Sequence-to-sequence with attention

Attention: in equations

  • We have encoder hidden states $h_1,...,h_N \in \R^h$

  • On timestep $t$​ , we have decoder hidden state $s_t \in \R^h$

  • We get the attention scores $e^t$ for this step:

    $$ e^t=[s^T_th_1,...,s^T_th_N] \in \R^N $$
  • We take softmax to get the attention distribution $\alpha^t$​ for this step (this is a probability distribution and sums to 1)

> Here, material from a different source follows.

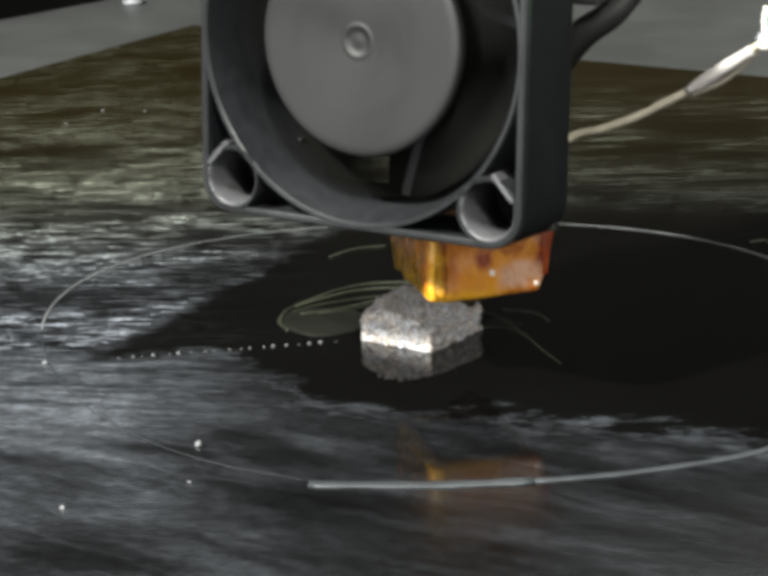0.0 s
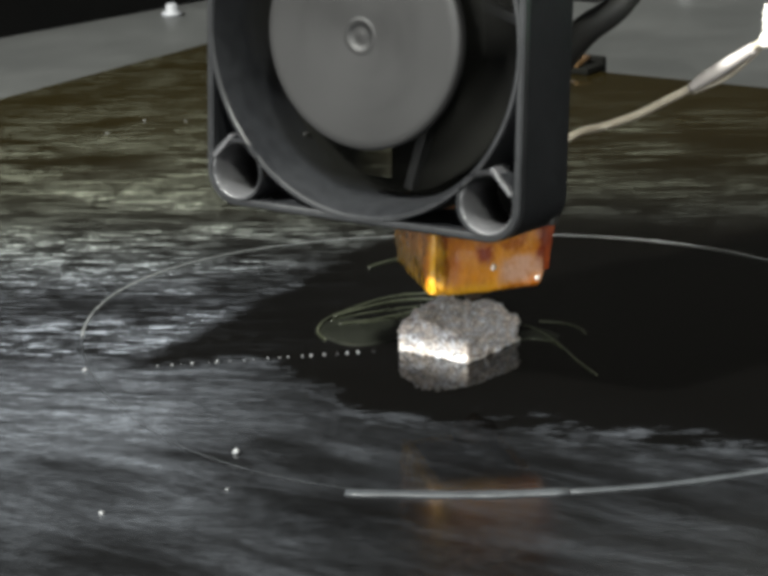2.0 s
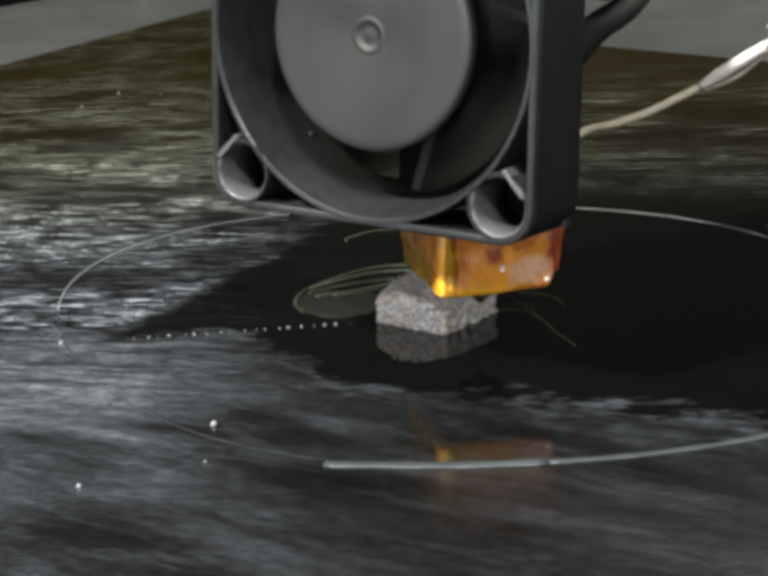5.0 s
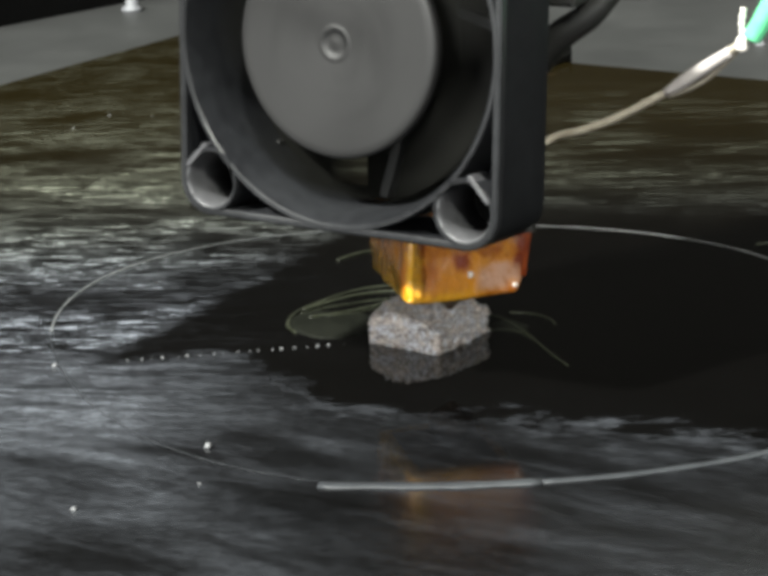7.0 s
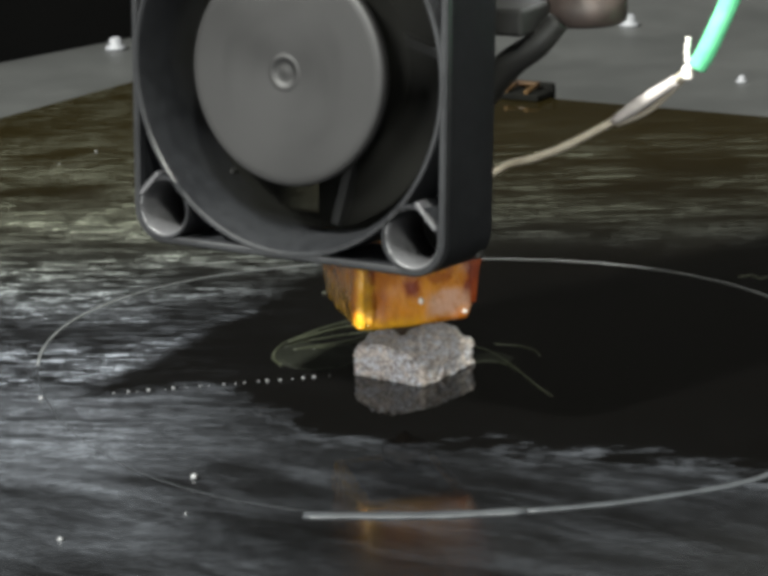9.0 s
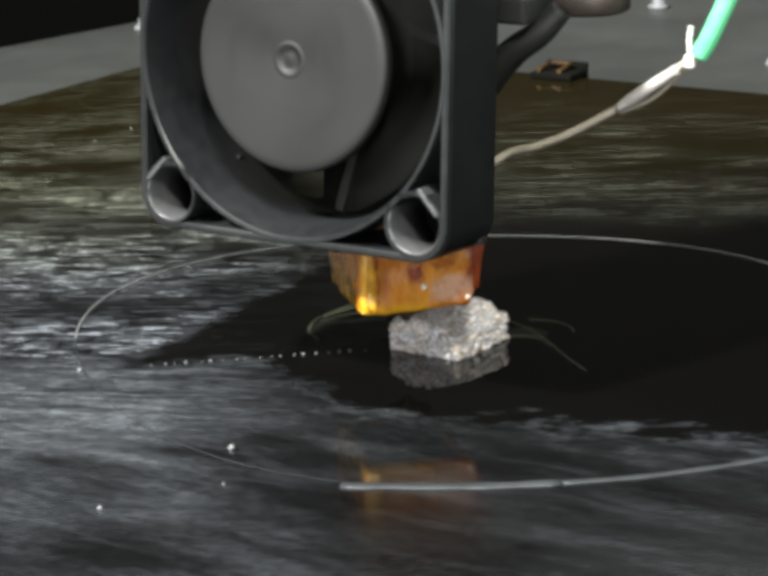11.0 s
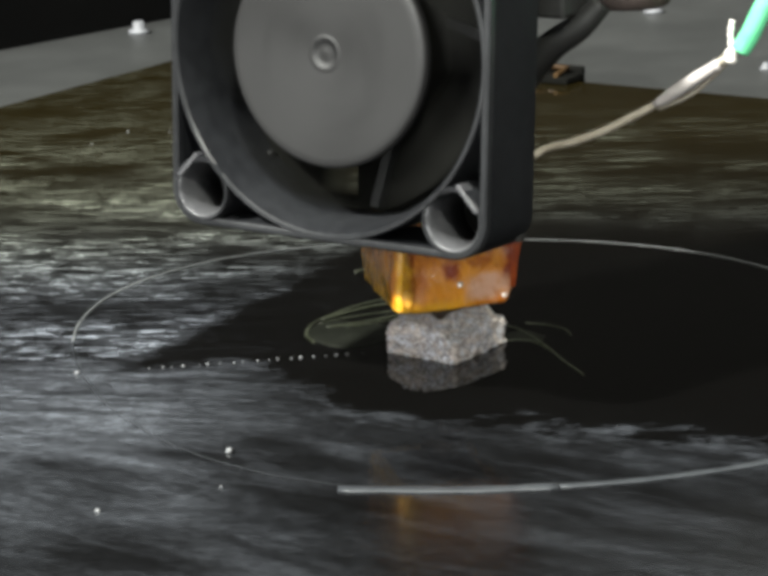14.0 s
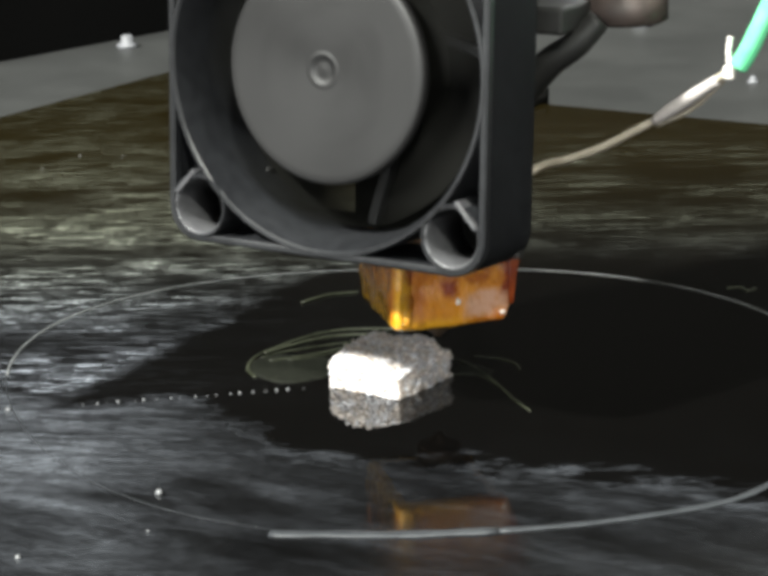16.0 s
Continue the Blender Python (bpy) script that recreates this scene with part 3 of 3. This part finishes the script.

    $$ \alpha^t=softmax(e^t) \in \R^N $$
  • We use $\alpha^t$ to take a weighted sum of the encoder hidden states to get the attention output $a_i$

    $$ a_i=\sum^N_{i=1}\alpha_i^th_i \in \R^h $$
  • Finally we concatenate the attention output $a_t$ with the decoder hidden state $s_t$​ and proceed as in the non-attention seq2seq model

    $$ [a_t;s_t] \in \R^{2h} $$

Attention is great

  • Attention significantly improves NMT performance
  • Attention provides more “human-like” model of the MT process
  • Attention solves the bottleneck problem
  • Attention helps with the vanishing gradient problem
    • Provides shortcut to faraway states
  • Attention provides some interpretability
    • By inspecting attention distribution, we can see what the decoder was focusing on

There are several attention variants

Attention variants

Attention is a general Deep Learning technique

More general definition of attention:

  • Given a set of vector values, and a vector query, attention is a technique to compute a weighted sum of the values, dependent on the query.

The weighted sum is a selective summary of the information contained in the values, where the query determines which values to focus on.

Attention is a way to obtain a fixed-size representation of an arbitrary set of representations (the values), dependent on some other representation (the query).